If you're able to get the tech and so on, you might be able to create feudatories or Client states near the lategame through diplomacy. However early game, you're only able to create Tribal vassals and Tributaries. These gives limited benefits and in some cases will hinder your growth. (I always remove the Tributaries in Phrygias Capital province for example. Combined with the option in the government tab to gain a wargoal and you might be able to remove all three 1 city minors, which likely will ally eachother, without having to spend political power and it will be free of aggressive expansion if you choose the -0.50 aggressive expansion option after annexing a nation.)
Tribal vassals will give you manpower and occasional events where pops will move to and from the vassals to your nation. While this is fairly minor earlygame it is nice in a nation as Phrygia, to replace a pop of different culture/religious with a pop of same culture group and religion. Not to mention that it will turn this tribals into civilized nations and ease the conquest and civilization of these areas in the future.

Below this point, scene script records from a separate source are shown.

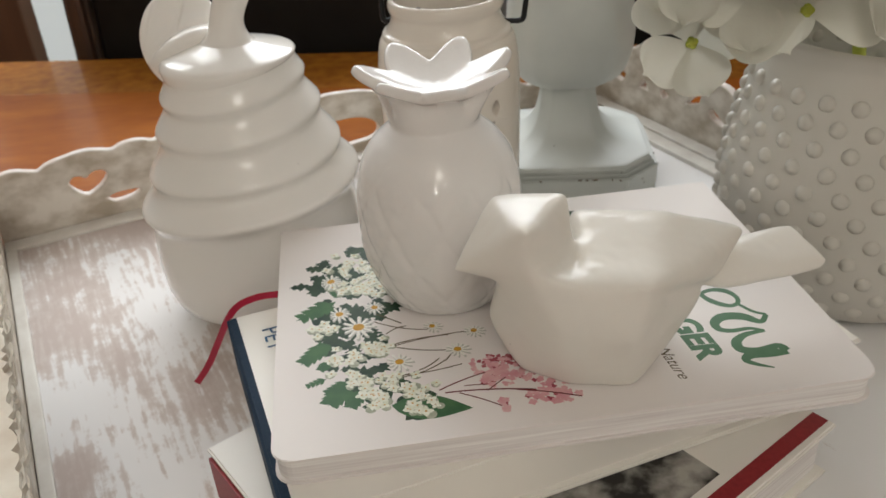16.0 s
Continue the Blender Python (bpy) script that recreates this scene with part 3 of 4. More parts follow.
ped = thing("candle_pedestal", (DX, DY, FLOOR_T), "chunky grey-green painted wooden candle pedestal with chipped edges", "candle holder")
plinth = squared([(0.0190, 0.0548, 0.0338), (0.0340, 0.0551, 0.0340)])
bmesh.ops.bevel(plinth, geom=plinth.edges[:], offset=0.0009, segments=2, affect="EDGES")
part("plinth", plinth, GREYWOOD, ped, smooth=40)
for k in range(4):
    bm = bmesh.new()
    turn = radians(-6 + 90 * k)
    pts = [(0.0200, -0.0547), (0.0337, -0.0547), (0.0547, -0.0337), (0.0547, -0.0200), (0.028, -0.028)]
    lo = [bm.verts.new((DX + math.cos(turn) * x - math.sin(turn) * y, DY + math.sin(turn) * x + math.cos(turn) * y, FLOOR_T)) for x, y in pts]
    hi = [bm.verts.new(v.co + Vector((0, 0, 0.0096))) for v in lo]
    bm.faces.new(lo)
    bm.faces.new(hi)
    for j in range(5):
        bm.faces.new((lo[j - 1], lo[j], hi[j], hi[j - 1]))
    bmesh.ops.bevel(bm, geom=bm.edges[:], offset=0.0009, segments=2, affect="EDGES")
    part("foot", bm, GREYWOOD, ped, smooth=40)
for z0, z1, h in ((0.0340, 0.0364, 0.0535), (0.0364, 0.0388, 0.0521)):
    bm = squared([(z0, h, h * 0.62), (z1, h, h * 0.62)])
    bmesh.ops.bevel(bm, geom=bm.edges[:], offset=0.0011, segments=2, affect="EDGES")
    part("step_moulding", bm, GREYWOOD, ped, smooth=40)
flare = [(0.0388, 0.0507, 0.0314), (0.0402, 0.0504, 0.0312)] + [(z, h, (0.64 - 0.02 * h / 0.05) * h) for h, z in smoothed([(0.0496, 0.0406), (0.0430, 0.0414), (0.0360, 0.0430), (0.0300, 0.0456), (0.0252, 0.0496), (0.0216, 0.0552), (0.0192, 0.0625), (0.0177, 0.0705), (0.0168, 0.0780), (0.0166, 0.0860)], 5)]
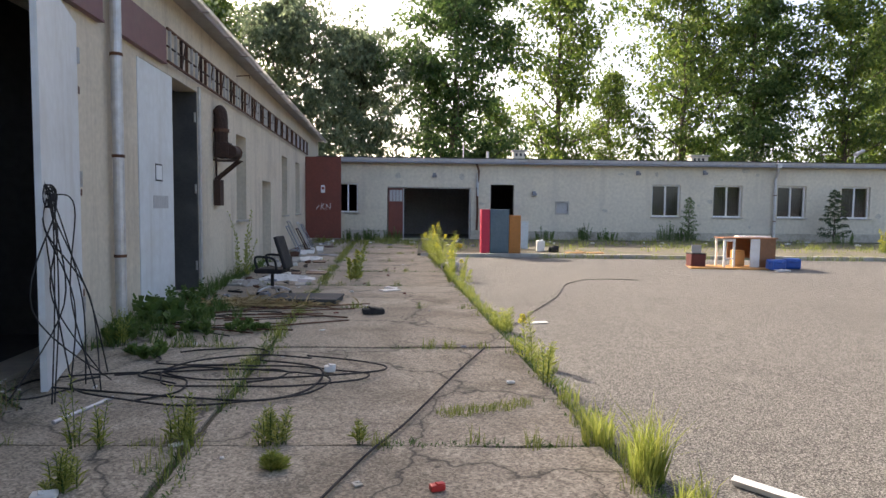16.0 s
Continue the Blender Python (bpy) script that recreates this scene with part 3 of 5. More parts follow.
# door in the wall
dr = thing("door_side", ALONG @ pose(-0.3, 32.34, 0.05, 0, 0, 90), "dark recessed steel door in the plaster wall", "door", kind="structure")
part("door_leaf", box(0, 0, 0, 1.22, 0.05, 2.08, 0.004), GREYDARK, dr)
part("door_handle", tube([(1.1, -0.05, 1.0), (0.98, -0.05, 1.0)], 0.012), STEEL, dr)

# red gate leaf standing open at the yard's corner
RG = gate_leaf("gate_leaf", 1.42, 3.25, REDPAINT, "red-oxide steel gate leaf standing open at the corner", pose(wx(41.5, 0.02), 41.5, 0.2, 0, 0, 0))
part("notice", box(0.62, -0.032, 1.82, 0.78, -0.027, 2.12), SIGNWHITE, RG)
part("notice_mark", box(0.65, -0.035, 1.95, 0.75, -0.033, 2.05), DARKRED, RG)
for k, (a, b) in enumerate((((0.42, 1.12), (0.55, 1.34)), ((0.55, 1.30), (0.44, 1.2)), ((0.62, 1.15), (0.64, 1.42)), ((0.64, 1.25), (0.75, 1.4)), ((0.64, 1.26), (0.76, 1.14)), ((0.82, 1.15), (0.84, 1.36)), ((0.84, 1.36), (0.98, 1.18)), ((0.98, 1.16), (1.0, 1.4)))):
    part("chalk_stroke", tube([(a[0], -0.028, a[1]), (b[0], -0.028, b[1])], 0.008, 5), SIGNWHITE, RG)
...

Secondly it will limit the growth of future enemies, example is Rome with its many Hellenic neighbours which would consider giving you tribute in exhange for protection.
If you look towards the Balkan region you will see on the culture/religious mapmode lots of Hellenic provinces under tribe leadership. With one improve relation, one alliance request and (if you're in a rush) a minor gold payment (10-25). You will gain above 100 relation, and be able to turn them into a Tributary or Tribal Vassal. When this is done the relation slot you used allying them will be freed up to be used on the next tribe. This strategy can be used by any large nation and can be used on most tribal and smaller nations. Giving you the option of divide and conquer, in large parts of the world before you even begin military conquests in these regions.